If I’m using the keyword as a unique key, I also lower-case what comes out of the lemmatizer so the keywords are fewer overall and normalized. However, we still need to know the most common proper-case usage.
I’m doing an experiment now to see what comes out of the lemmatizer by default with the lower-case keyword in is correct. It should be in many case, but for things like Windows, it could go either way.
I should control that statistically based on usage, which I had done prior but just tore out for that key consistency I just described. I actually accidentally wiped out the frequency usage check, which if the default out of the lemmatizer isn’t good enough, I’ll put back in.
Yup. All my category pages are being produced now, but I lost my most common capitalization, so I’ll put that back in.
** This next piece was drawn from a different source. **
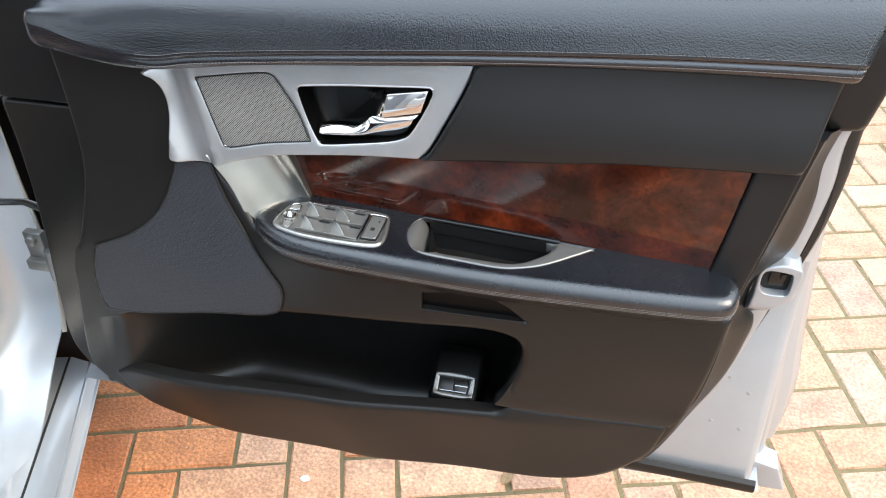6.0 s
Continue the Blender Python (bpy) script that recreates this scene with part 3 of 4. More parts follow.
def handle_lever():
    """Chrome lever: a slim finger that sweeps up into a broad end under the blade, with a crease along it."""
    cols = polyline([(-0.6035, 0.8850, -0.6070, 0.8905, -0.6090, 0.8970, 0.0), (-0.588, 0.8845, -0.590, 0.8920, -0.590, 0.9000, 0.1), (-0.571, 0.8855, -0.574, 0.8935, -0.569, 0.9010, 0.2),
                     (-0.555, 0.8878, -0.556, 0.8968, -0.557, 0.9070, 0.45), (-0.540, 0.8900, -0.543, 0.9050, -0.5485, 0.9150, 0.8), (-0.527, 0.8925, -0.531, 0.9115, -0.5355, 0.9158, 1.0),
                     (-0.516, 0.8960, -0.515, 0.9155, -0.5155, 0.9195, 1.0), (-0.5085, 0.9015, -0.502, 0.9180, -0.4960, 0.9235, 1.0)], 5)
    rows = []
    for bx, bz, cx, cz, tx, tz, wide in cols:
        row = []
        for v in np.linspace(0, 1, 7):
            row.append((lerp(bx, cx, v), lerp(0.7580, lerp(0.7505, 0.7515, wide), math.sin(v * math.pi / 2)), lerp(bz, cz, v)))
        for v in np.linspace(0, 1, 6)[1:]:
            row.append((lerp(cx, tx, v), lerp(0.7505, 0.7515, wide) + lerp(0.0085, 0.0035, wide) * v ** 1.4, lerp(cz, tz, v)))
        rows.append(row)
    return slab_of(rows, 0.007, 0.0010)


handle = part("door_handle", slab_of(blade_grid(), 0.003, 0.001), CHROME, plate, "polished chrome pull")
part("handle_lever", handle_lever(), CHROME, plate, "polished chrome pull")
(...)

Yup. I identified the keyword usage frequency dictionary that I had previously implemented and tore out a short bit ago in favor of consistent lemmatization and put it back in properly.
Wow, it’s really just another case of extreme order sensitivity. We have to be very precise about consistently lemmatizing all keywords before being used as keys in various dictionaries so they can always join across keys.
Okay, so let’s assume all my category pages are now outputting with all their correct articles and that the category capitalization is always correct. What next?
It’s going to be time to conditionally customize category pages without
creating collision situations. The
cat_* pages are going to be output all the
time in both website root and in